Book Review: From Beyond the Grave - The Prayer (2011)

William Castle is back FROM BEYOND THE GRAVE to terrorize readers with The Prayer, the first volume in his new book series. Unfortunately for him, he was better off dead. The Prayer follows four disenchanted teens who fate has aligned to seek out an ancient manuscript that holds great power. Luckily, they are aided by the mischievous spirit of the great William Castle, who also plays a vital role in their adventure. A tremendous amount of interest has been generated in the book's brilliant marketing campaign, which has allowed the deceased Castle to communicate to his fans through a variety of social mediums, but the book itself is completely unable to capture the imagination of the reader. The action is delayed by the excessive amount of description and long-winded character introductions which only lead to tiring melodramatics. All four of the characters fall under the same basic stereotype of the "misunderstood teen" whose parents just don't "get" them. It is essentially like re-reading the same story four times, which only becomes more difficult when none of them are particularly likable or interesting in any way. Then there is the author, himself: William Castle. Nothing about this book feels authentic to his character. The facts are in place, and there are certainly many references to his work, but it takes constant reminding for the reader to accept Castle as the narrator. He feels so out of place in all of the proceedings that one has to wonder why he was even included in the story at all.

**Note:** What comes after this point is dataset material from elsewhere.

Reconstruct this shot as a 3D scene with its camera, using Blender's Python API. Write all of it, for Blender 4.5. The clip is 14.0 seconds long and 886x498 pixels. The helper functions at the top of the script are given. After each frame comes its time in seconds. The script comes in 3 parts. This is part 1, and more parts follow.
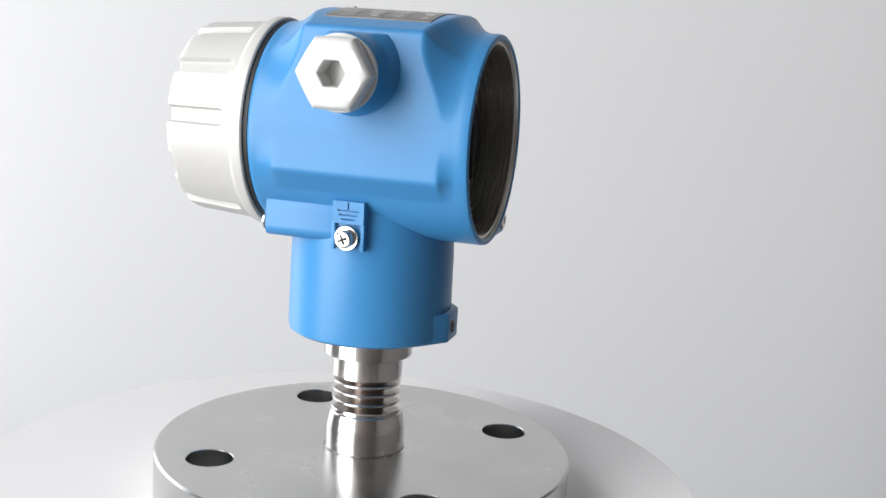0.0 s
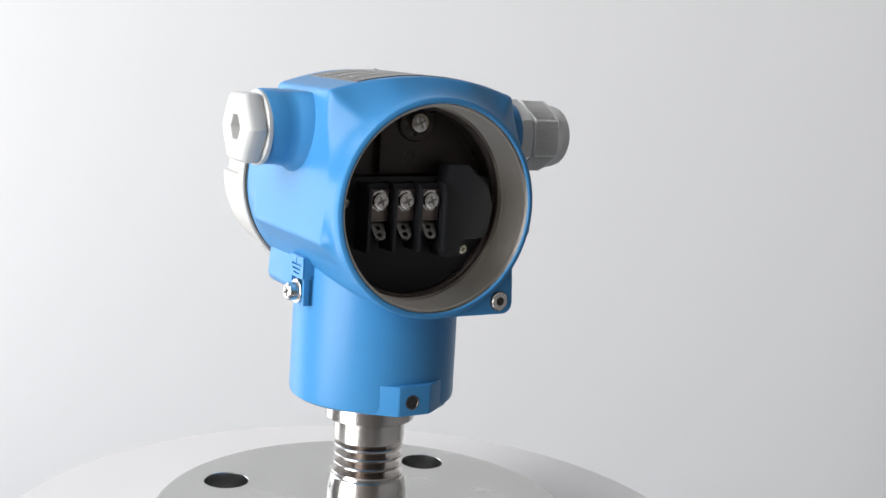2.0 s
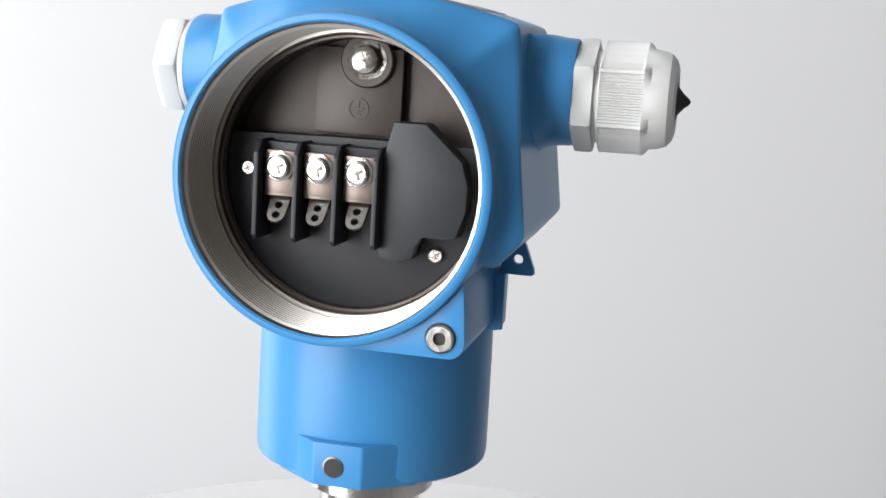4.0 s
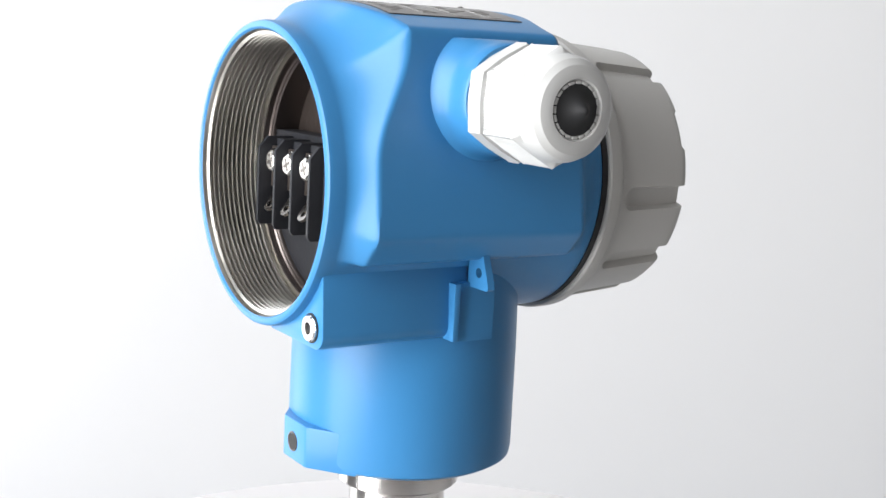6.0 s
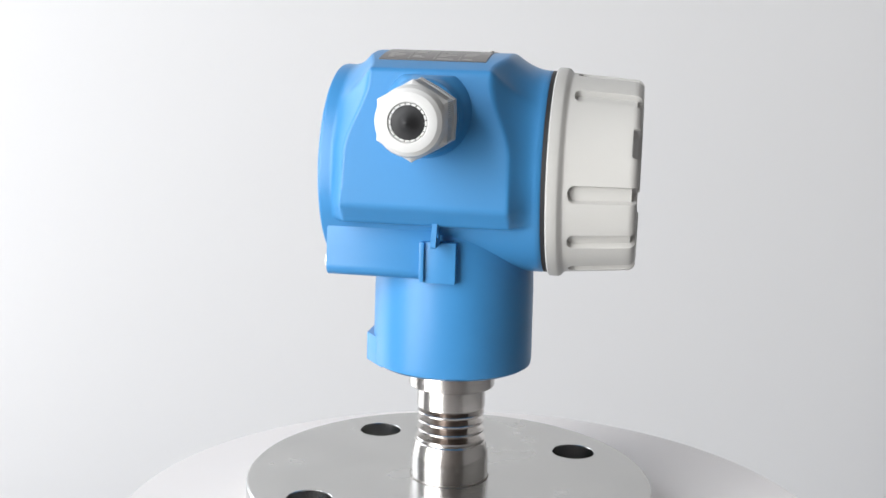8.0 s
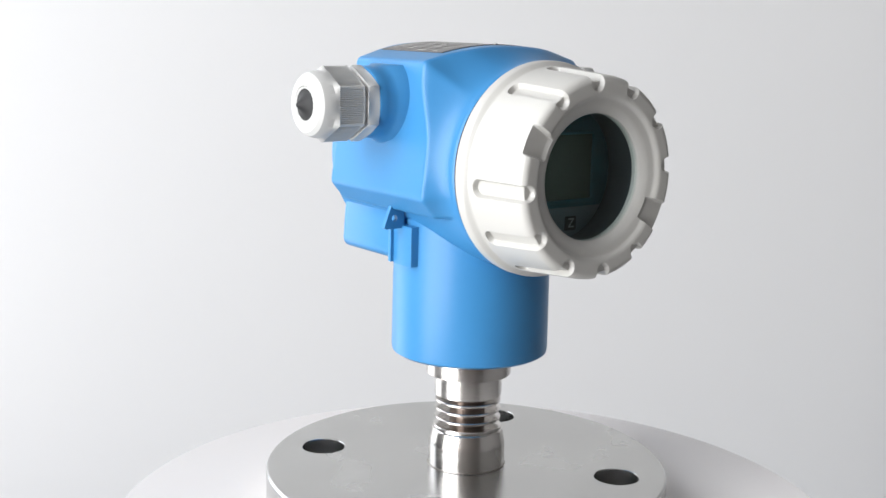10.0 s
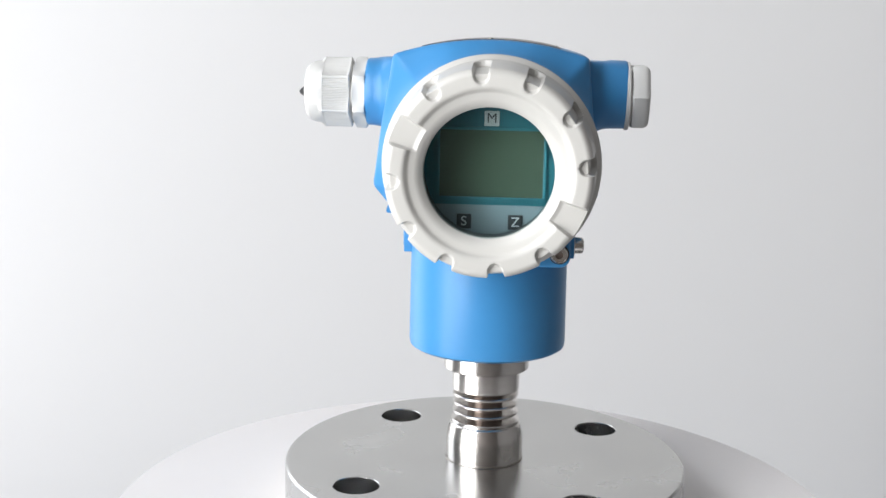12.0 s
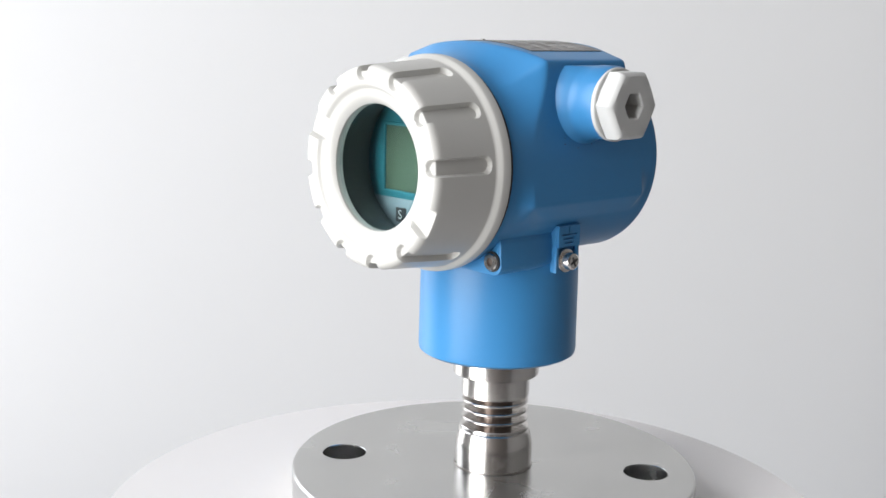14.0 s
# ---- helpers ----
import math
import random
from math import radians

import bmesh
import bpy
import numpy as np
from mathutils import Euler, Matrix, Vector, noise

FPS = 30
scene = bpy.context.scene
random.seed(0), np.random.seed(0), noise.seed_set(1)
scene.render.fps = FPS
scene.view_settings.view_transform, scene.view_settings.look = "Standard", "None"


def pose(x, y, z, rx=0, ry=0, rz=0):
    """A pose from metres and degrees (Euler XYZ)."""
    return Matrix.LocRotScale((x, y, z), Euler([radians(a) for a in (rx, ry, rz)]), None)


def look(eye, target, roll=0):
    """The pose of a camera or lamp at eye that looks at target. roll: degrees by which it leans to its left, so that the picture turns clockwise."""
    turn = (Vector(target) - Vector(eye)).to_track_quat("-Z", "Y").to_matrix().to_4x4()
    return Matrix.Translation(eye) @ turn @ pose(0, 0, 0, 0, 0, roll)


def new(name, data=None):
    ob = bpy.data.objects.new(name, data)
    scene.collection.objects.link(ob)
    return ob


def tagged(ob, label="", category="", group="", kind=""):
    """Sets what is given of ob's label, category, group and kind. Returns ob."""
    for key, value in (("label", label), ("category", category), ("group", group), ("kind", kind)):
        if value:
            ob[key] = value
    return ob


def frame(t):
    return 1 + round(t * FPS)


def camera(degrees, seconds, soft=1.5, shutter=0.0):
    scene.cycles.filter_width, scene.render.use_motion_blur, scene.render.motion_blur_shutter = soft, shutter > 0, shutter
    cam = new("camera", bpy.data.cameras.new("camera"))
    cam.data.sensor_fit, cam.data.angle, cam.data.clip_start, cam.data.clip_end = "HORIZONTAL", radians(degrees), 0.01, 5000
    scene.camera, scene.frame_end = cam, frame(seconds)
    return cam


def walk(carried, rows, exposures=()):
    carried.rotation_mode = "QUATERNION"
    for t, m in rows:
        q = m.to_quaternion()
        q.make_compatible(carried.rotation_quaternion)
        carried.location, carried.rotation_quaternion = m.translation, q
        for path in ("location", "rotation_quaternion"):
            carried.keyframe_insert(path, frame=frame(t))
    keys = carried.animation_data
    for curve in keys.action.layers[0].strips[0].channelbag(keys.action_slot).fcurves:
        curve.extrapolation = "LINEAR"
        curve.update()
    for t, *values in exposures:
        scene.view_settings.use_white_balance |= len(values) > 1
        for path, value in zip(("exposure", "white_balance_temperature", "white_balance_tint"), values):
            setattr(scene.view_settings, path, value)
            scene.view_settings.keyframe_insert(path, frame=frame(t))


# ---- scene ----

The Prayer seems like an honest effort from a devoted fan that wants more than anything to keep the legend of William Castle alive. This confused ghost tale may find its audience in young readers that can relate to the characters, but the older crowd that actually grew up with William Castle's films are unlikely to connect.

Rating: 6/10.


  1. I loved the book. I think it is intended for a Young Adult audience. And I got a kick out of the William Castle narration.

    The set up was long, but helped me get to know the kids.

    Sorry, but I really enjoyed "From the Grave: The Prayer."

  2. As a William Castle fan, I was delighted to learn that he was blogging from the great beyond. So when he offered a sneak peek of his novel, I was intrigued. Castle's favorite audience was teenagers, and this book is squarely in the sweet spot for 13-16 year olds who can identify with the main characters. I thought the pacing was excellent, and very much a thriller a la Dan Brown.

  3. No need for an apology, I am very glad that it has found its audience!

    The Dan Brown comparison could not be more accurate, but Brown has impeccable timing and I did not find the pacing in The Prayer to drag completely.